Quote, verbatim, all material below, without pictures.

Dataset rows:
━━━━━━━━
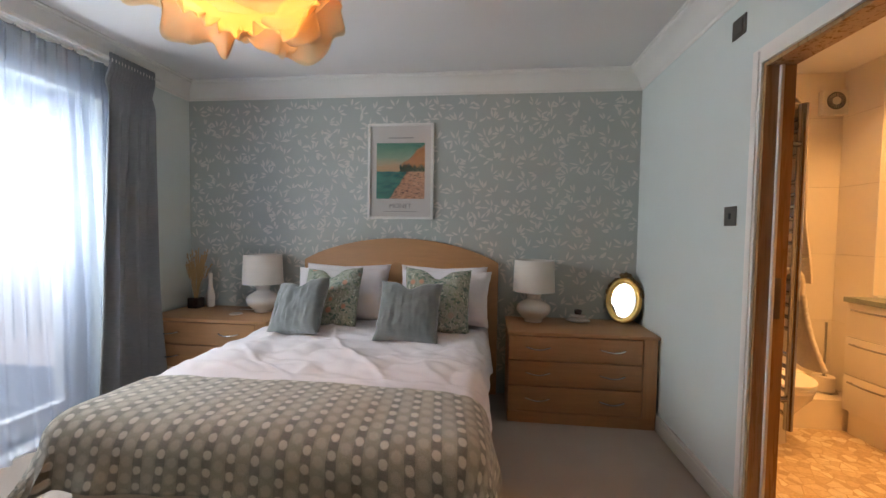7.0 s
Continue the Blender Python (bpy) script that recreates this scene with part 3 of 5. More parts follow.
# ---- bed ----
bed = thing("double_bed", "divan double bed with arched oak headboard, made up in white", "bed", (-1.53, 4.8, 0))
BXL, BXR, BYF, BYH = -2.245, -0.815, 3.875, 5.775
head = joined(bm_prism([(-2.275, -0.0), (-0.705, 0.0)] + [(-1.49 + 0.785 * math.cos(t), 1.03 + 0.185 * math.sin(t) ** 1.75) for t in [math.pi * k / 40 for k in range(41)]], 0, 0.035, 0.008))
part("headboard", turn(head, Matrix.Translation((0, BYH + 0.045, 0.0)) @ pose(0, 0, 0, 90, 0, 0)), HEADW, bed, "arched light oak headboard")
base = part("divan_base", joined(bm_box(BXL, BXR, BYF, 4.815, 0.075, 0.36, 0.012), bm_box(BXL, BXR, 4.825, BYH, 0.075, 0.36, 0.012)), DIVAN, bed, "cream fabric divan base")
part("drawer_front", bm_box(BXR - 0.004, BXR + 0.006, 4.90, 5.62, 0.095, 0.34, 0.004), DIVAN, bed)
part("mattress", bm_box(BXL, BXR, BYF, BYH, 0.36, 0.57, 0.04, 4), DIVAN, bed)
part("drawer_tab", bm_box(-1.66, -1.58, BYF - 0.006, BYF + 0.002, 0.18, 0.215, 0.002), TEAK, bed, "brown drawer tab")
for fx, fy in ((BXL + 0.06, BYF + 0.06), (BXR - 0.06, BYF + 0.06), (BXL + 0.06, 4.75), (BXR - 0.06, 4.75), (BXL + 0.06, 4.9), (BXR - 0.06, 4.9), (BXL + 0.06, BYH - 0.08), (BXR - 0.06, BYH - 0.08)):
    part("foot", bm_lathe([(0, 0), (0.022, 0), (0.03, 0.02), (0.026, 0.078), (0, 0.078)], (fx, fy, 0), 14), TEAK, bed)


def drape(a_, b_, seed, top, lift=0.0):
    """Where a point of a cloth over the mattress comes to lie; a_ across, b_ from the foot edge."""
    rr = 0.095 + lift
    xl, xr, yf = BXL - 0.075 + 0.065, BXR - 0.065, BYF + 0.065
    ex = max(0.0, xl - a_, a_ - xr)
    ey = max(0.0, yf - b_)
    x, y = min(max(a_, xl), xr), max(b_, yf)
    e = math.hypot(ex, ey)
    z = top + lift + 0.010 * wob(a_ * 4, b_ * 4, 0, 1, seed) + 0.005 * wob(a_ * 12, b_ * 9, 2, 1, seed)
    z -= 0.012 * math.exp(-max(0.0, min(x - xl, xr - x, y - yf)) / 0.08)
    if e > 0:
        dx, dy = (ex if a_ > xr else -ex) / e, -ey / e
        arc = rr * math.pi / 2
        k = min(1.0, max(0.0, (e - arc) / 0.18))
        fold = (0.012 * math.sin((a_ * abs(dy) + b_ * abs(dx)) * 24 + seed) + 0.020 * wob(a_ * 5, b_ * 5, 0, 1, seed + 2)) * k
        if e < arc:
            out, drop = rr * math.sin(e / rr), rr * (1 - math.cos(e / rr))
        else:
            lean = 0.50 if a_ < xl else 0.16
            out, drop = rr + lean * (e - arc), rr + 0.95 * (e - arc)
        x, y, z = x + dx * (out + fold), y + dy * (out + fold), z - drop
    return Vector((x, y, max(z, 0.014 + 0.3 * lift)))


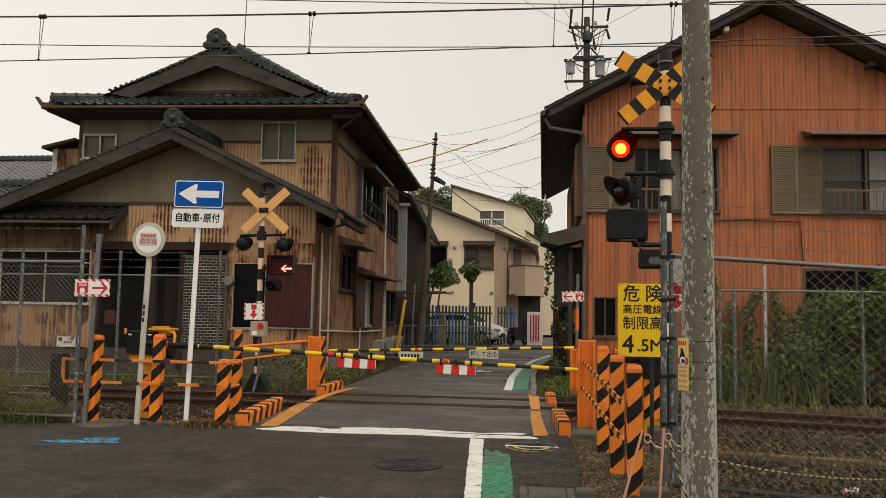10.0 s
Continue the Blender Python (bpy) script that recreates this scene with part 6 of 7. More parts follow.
━━━━━━━━
**Result of this task**
7.0 s
Continue the Blender Python (bpy) script that recreates this scene with part 3 of 5. More parts follow.
# ---- bed ----
bed = thing("double_bed", "divan double bed with arched oak headboard, made up in white", "bed", (-1.53, 4.8, 0))
BXL, BXR, BYF, BYH = -2.245, -0.815, 3.875, 5.775
head = joined(bm_prism([(-2.275, -0.0), (-0.705, 0.0)] + [(-1.49 + 0.785 * math.cos(t), 1.03 + 0.185 * math.sin(t) ** 1.75) for t in [math.pi * k / 40 for k in range(41)]], 0, 0.035, 0.008))
part("headboard", turn(head, Matrix.Translation((0, BYH + 0.045, 0.0)) @ pose(0, 0, 0, 90, 0, 0)), HEADW, bed, "arched light oak headboard")
base = part("divan_base", joined(bm_box(BXL, BXR, BYF, 4.815, 0.075, 0.36, 0.012), bm_box(BXL, BXR, 4.825, BYH, 0.075, 0.36, 0.012)), DIVAN, bed, "cream fabric divan base")
part("drawer_front", bm_box(BXR - 0.004, BXR + 0.006, 4.90, 5.62, 0.095, 0.34, 0.004), DIVAN, bed)
part("mattress", bm_box(BXL, BXR, BYF, BYH, 0.36, 0.57, 0.04, 4), DIVAN, bed)
part("drawer_tab", bm_box(-1.66, -1.58, BYF - 0.006, BYF + 0.002, 0.18, 0.215, 0.002), TEAK, bed, "brown drawer tab")
for fx, fy in ((BXL + 0.06, BYF + 0.06), (BXR - 0.06, BYF + 0.06), (BXL + 0.06, 4.75), (BXR - 0.06, 4.75), (BXL + 0.06, 4.9), (BXR - 0.06, 4.9), (BXL + 0.06, BYH - 0.08), (BXR - 0.06, BYH - 0.08)):
    part("foot", bm_lathe([(0, 0), (0.022, 0), (0.03, 0.02), (0.026, 0.078), (0, 0.078)], (fx, fy, 0), 14), TEAK, bed)


def drape(a_, b_, seed, top, lift=0.0):
    """Where a point of a cloth over the mattress comes to lie; a_ across, b_ from the foot edge."""
    rr = 0.095 + lift
    xl, xr, yf = BXL - 0.075 + 0.065, BXR - 0.065, BYF + 0.065
    ex = max(0.0, xl - a_, a_ - xr)
    ey = max(0.0, yf - b_)
    x, y = min(max(a_, xl), xr), max(b_, yf)
    e = math.hypot(ex, ey)
    z = top + lift + 0.010 * wob(a_ * 4, b_ * 4, 0, 1, seed) + 0.005 * wob(a_ * 12, b_ * 9, 2, 1, seed)
    z -= 0.012 * math.exp(-max(0.0, min(x - xl, xr - x, y - yf)) / 0.08)
    if e > 0:
        dx, dy = (ex if a_ > xr else -ex) / e, -ey / e
        arc = rr * math.pi / 2
        k = min(1.0, max(0.0, (e - arc) / 0.18))
        fold = (0.012 * math.sin((a_ * abs(dy) + b_ * abs(dx)) * 24 + seed) + 0.020 * wob(a_ * 5, b_ * 5, 0, 1, seed + 2)) * k
        if e < arc:
            out, drop = rr * math.sin(e / rr), rr * (1 - math.cos(e / rr))
        else:
            lean = 0.50 if a_ < xl else 0.16
            out, drop = rr + lean * (e - arc), rr + 0.95 * (e - arc)
        x, y, z = x + dx * (out + fold), y + dy * (out + fold), z - drop
    return Vector((x, y, max(z, 0.014 + 0.3 * lift)))


10.0 s
Continue the Blender Python (bpy) script that recreates this scene with part 6 of 7. More parts follow.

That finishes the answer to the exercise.